There was just one problem: I didn't actually know how to execute this technique properly.
So I learned.
The Learning
For this project, I knew the concept - long exposure plus flash - but I didn't know the technical execution. So I reached out to an experienced photographer friend and colleague. I showed him some sample images I'd found and explained what I was trying to achieve.
He walked me through rear curtain sync - a flash setting I'd never used before. The default setting for flash photography has the flash firing at the beginning of the exposure. With rear curtain sync, the flash fires at the end. This means the long exposure captures the movement as blurred trails first, then the flash freezes the subject sharp at the end of that movement.
This creates a specific visual effect: the blur shows where the subject has been, and the sharp image shows where they are.
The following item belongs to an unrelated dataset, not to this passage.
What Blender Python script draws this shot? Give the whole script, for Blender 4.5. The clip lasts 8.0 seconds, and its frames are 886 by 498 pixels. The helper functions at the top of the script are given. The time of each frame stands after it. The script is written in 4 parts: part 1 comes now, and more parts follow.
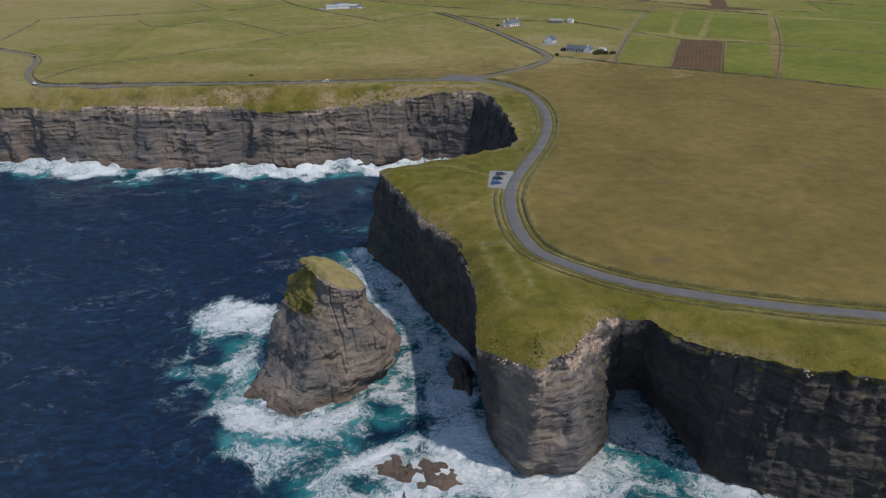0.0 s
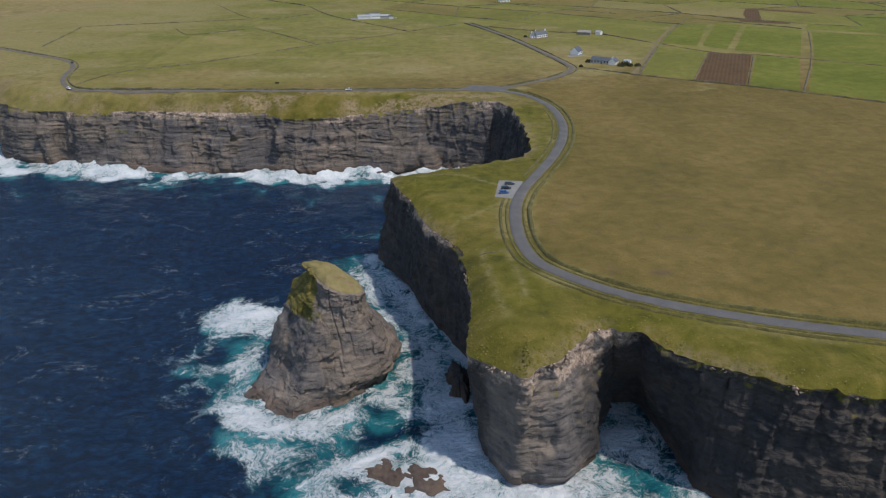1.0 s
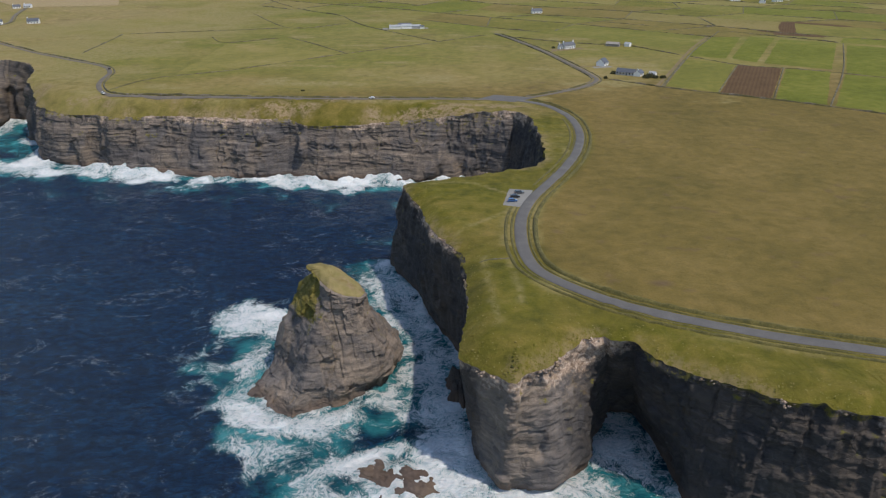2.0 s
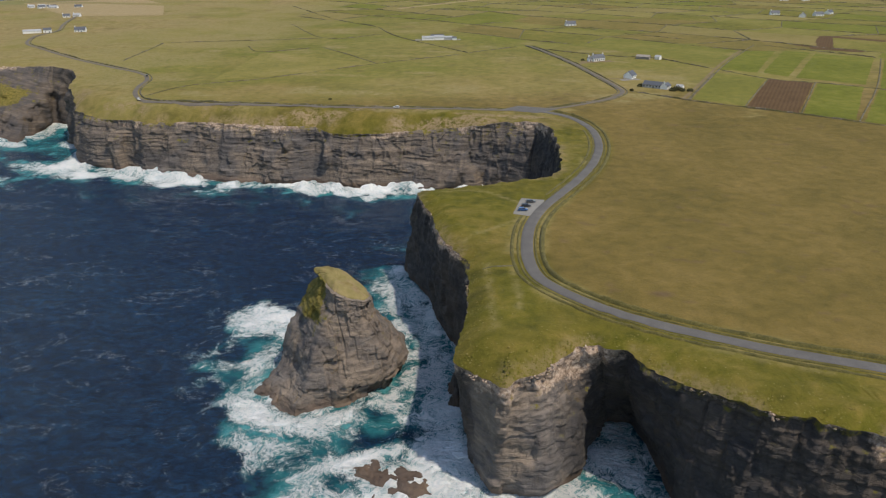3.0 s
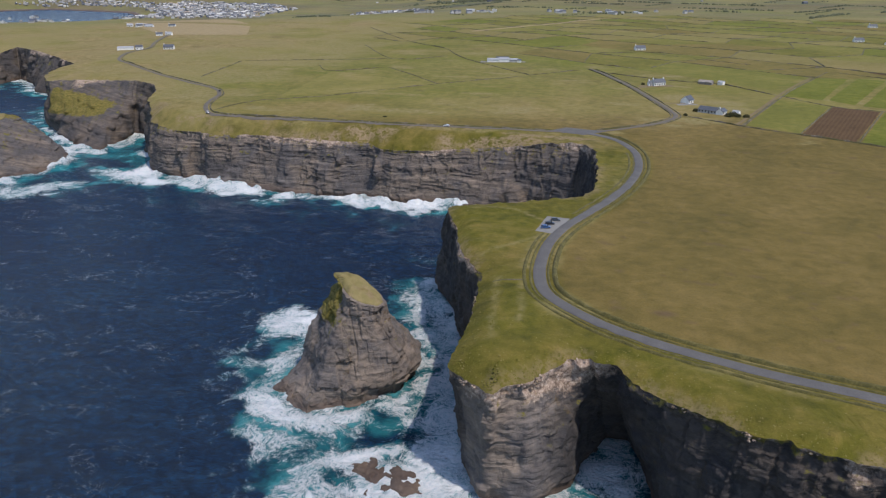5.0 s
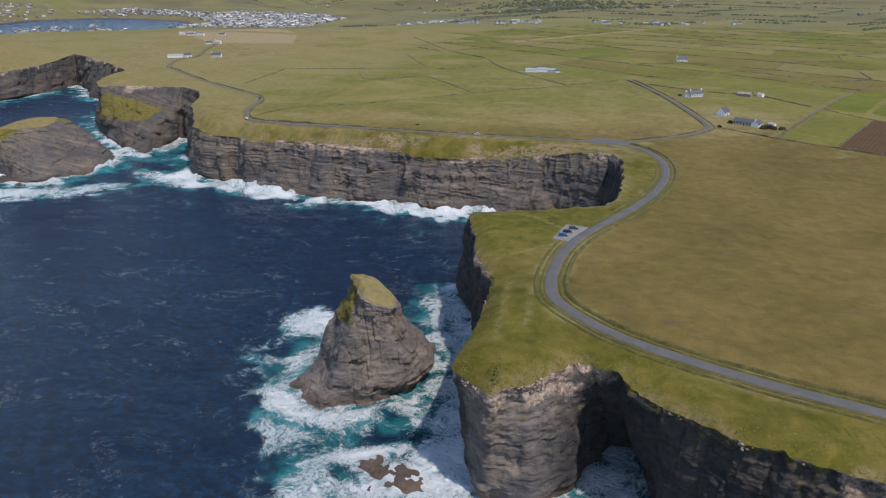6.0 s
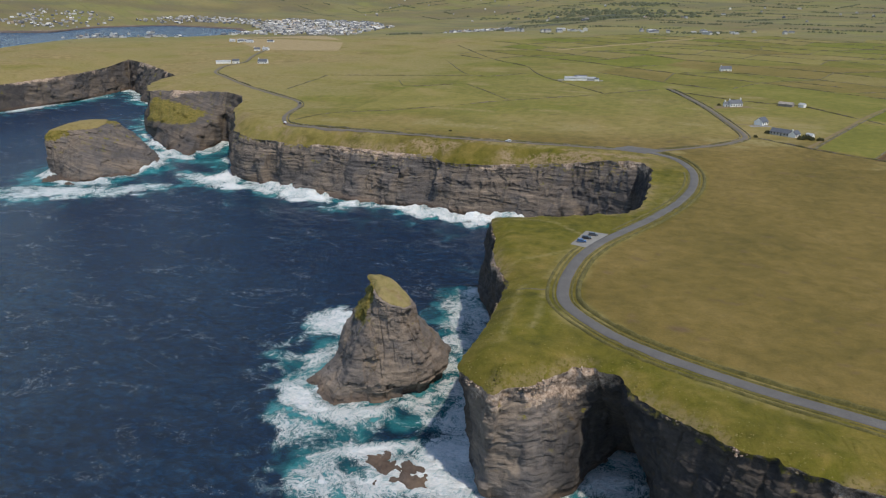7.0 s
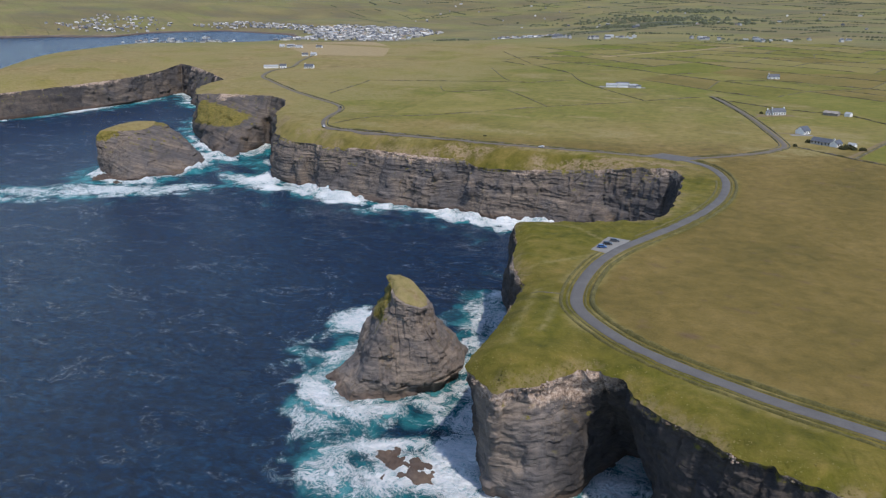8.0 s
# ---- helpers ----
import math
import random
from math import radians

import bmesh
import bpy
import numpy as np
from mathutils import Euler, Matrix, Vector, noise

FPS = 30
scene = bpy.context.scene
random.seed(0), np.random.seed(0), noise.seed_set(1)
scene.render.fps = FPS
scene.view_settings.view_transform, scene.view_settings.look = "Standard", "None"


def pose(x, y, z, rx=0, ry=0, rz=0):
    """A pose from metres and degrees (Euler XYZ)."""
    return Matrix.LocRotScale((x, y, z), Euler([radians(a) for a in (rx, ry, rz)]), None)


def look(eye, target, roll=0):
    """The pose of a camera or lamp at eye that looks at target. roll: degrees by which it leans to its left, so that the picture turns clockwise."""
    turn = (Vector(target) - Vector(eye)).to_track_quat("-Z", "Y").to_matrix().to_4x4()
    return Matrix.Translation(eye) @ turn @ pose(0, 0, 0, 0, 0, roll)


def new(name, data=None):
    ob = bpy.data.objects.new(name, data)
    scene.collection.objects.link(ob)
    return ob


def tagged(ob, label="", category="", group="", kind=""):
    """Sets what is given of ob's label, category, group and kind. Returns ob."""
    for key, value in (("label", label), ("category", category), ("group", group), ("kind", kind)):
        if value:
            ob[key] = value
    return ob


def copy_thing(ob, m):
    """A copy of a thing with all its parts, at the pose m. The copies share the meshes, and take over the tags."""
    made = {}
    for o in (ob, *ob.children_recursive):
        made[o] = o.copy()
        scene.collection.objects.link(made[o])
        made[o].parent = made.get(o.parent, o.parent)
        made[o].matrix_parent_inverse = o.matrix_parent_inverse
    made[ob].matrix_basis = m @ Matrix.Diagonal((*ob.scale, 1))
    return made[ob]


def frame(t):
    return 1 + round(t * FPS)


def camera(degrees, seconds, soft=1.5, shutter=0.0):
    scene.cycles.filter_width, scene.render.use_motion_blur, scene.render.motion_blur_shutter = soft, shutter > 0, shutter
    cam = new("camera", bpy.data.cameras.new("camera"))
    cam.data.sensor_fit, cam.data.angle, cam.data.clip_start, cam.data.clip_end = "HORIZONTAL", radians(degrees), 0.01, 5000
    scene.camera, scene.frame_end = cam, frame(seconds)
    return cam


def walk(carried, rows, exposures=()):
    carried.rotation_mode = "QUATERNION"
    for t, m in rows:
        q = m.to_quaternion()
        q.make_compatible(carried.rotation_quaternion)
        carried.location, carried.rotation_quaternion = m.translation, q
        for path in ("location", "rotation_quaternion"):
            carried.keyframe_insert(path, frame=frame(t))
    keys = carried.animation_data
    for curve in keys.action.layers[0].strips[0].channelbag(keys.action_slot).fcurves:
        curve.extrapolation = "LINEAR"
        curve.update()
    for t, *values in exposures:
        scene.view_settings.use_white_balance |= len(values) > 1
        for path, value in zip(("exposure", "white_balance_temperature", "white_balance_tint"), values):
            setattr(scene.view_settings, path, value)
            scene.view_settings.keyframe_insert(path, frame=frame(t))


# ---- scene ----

When you fire the flash at the start, the motion trails that happen afterward can make the frozen image less sharp - they're layered on top of it. By firing at the end, you get the sharp frozen shot on top of everything else, which gives you a clearer, crisper final image. Perfect for what I wanted. You see the dance happening, but you also see the person's face, their expression, the presence in that moment.
We decided to shoot in the actual event space at the time and set up black paper on the walls. It was experimental and a bit makeshift, but we wanted to keep costs down and since Alex had already booked the space we had time without needing to book a studio.
The Shoot
We invited three of Alex's regular Dancing Meditation participants to the shoot: Mikka, Marie, and Sylvester. Alex played music and tried to recreate the feel of an actual Dancing Meditation session - but we also gave some direction. Each participant needed something slightly different.
Mikka was very open to experimenting for the camera. He gave us a lot of different movements and was very precise in his execution. His images turned out almost geometric: sharp angles, deliberate poses - but they also felt transcendent. There's a clarity to them.

Marie needed to get into the flow first. We let her move more freely, find her rhythm. Her movements were flowing and her images have an almost melancholic quality, very feminine, very otherworldly. There's a softness to them that's quite different from Mikka's precision.
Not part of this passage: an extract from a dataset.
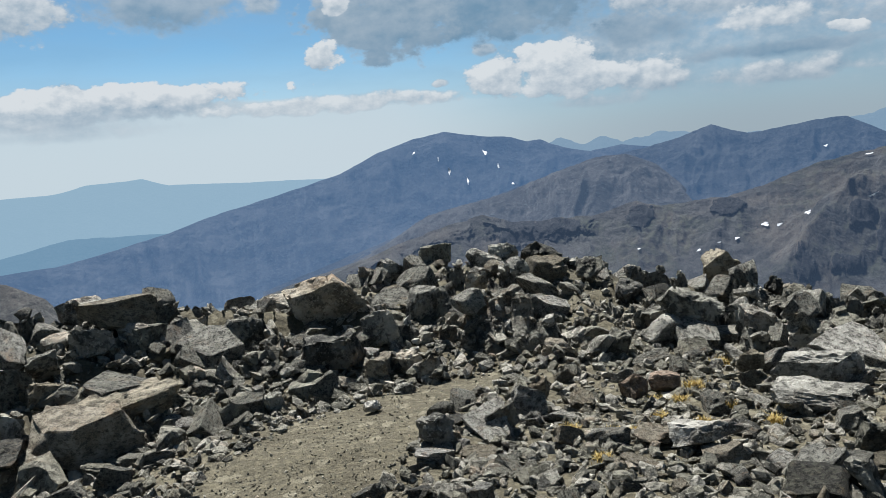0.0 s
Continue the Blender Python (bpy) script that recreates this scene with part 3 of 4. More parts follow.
OLIVE = mountain_material("hazy_olive_slopes", (0.02, 0.021, 0.018), (0.068, 0.062, 0.044), (0.06, 0.066, 0.032), 0.7, (0.1, 0.13, 0.155), 0.3, warm=(0.13, 0.108, 0.078), bare=0.5)
# the blue of these ranges is painted haze, mostly emission over grey rock
GREY_BLUE = mountain_material("hazy_grey_blue_rock", (0.03, 0.033, 0.038), (0.085, 0.08, 0.078), None, 0.6, (0.08, 0.121, 0.19), 0.6)
BLUE_NEAR = mountain_material("haze_blue_range", (0.032, 0.036, 0.040), (0.080, 0.080, 0.080), None, 0.5, (0.062, 0.117, 0.212), 0.72)
BLUE_LEFT = mountain_material("haze_blue_massif", (0.03, 0.035, 0.04), (0.09, 0.09, 0.09), None, 0.4, (0.076, 0.143, 0.258), 0.75)
# the dark peak's shade is put into its darker emission colour
BLUE_DARK = mountain_material("shaded_blue_range", (0.032, 0.036, 0.040), (0.056, 0.060, 0.060), None, 0.5, (0.032, 0.066, 0.13), 0.8)
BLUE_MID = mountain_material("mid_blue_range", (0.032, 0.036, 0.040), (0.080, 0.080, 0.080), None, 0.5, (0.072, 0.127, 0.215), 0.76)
BLUE_FAR = mountain_material("haze_blue_far_range", (0.032, 0.036, 0.040), (0.072, 0.072, 0.072), None, 0.4, (0.19, 0.285, 0.385), 0.9)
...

Sylvester gave us simple, slow movements. His images are the most minimal of the three - quiet, introspective. They look like he's just stepping out of his body. There's a stillness even in the movement.

The unpredictability of long exposure meant we took a lot of shots. Over 100 in total. Some worked beautifully, some didn't work at all. You can't fully control what a 10-second exposure will capture when someone is moving freely. That's part of what makes the technique interesting. There's an element of chance.
We also did a bunch of group shots with all four of them (Alex included). One of those became the money shot. All four dancing together, the long exposure capturing their movement in different directions, but all their faces sharp and clear. Joyful, relaxed, excited. They're all in completely different poses but it all works together. That image represents everything we wanted to say about Dancing Meditation.

After the shoot, I had significant editing work to do. The black paper didn't cover everything perfectly - I'd walked outside the margins while shooting. So there was a lot of background cleanup. Color correction and refinement. But the core of the images: the movement, the expressions, the feeling - that was all captured in camera.
The Result
The long exposure creates something unique to still photography. You see both the movement as ghostly trails and the person's face frozen sharp and clear. Joy, concentration, peace - you can read it all in these captured moments.
And they're functional. We use them on the website, on posters and flyers, on Instagram. They're striking enough to stop someone scrolling, and they actually represent what Dancing Meditation is.
People have responded strongly to them. They stand out from other similar event promotions.
I'm also not done with this technique. I want to refine it more, maybe with a proper studio setup, cleaner backgrounds, more controlled lighting. I'd love to work with contemporary dancers or ballet dancers and see what happens with more choreographed movement. This project was the beginning of learning something, not the end of it.
How I Work
I do photography, video editing, motion design, branding, web design. When a project needs a specific technique I don't know yet, I figure it out. I consult people with specialized knowledge. I experiment. I execute.
That's the work: understanding what a project needs, learning what I need to learn, connecting with people, and executing even when the process is experimental.
The technique serves the concept. Long exposure + flash was the right solution for capturing movement and presence without disrupting the intimate space where Dancing Meditation actually happens.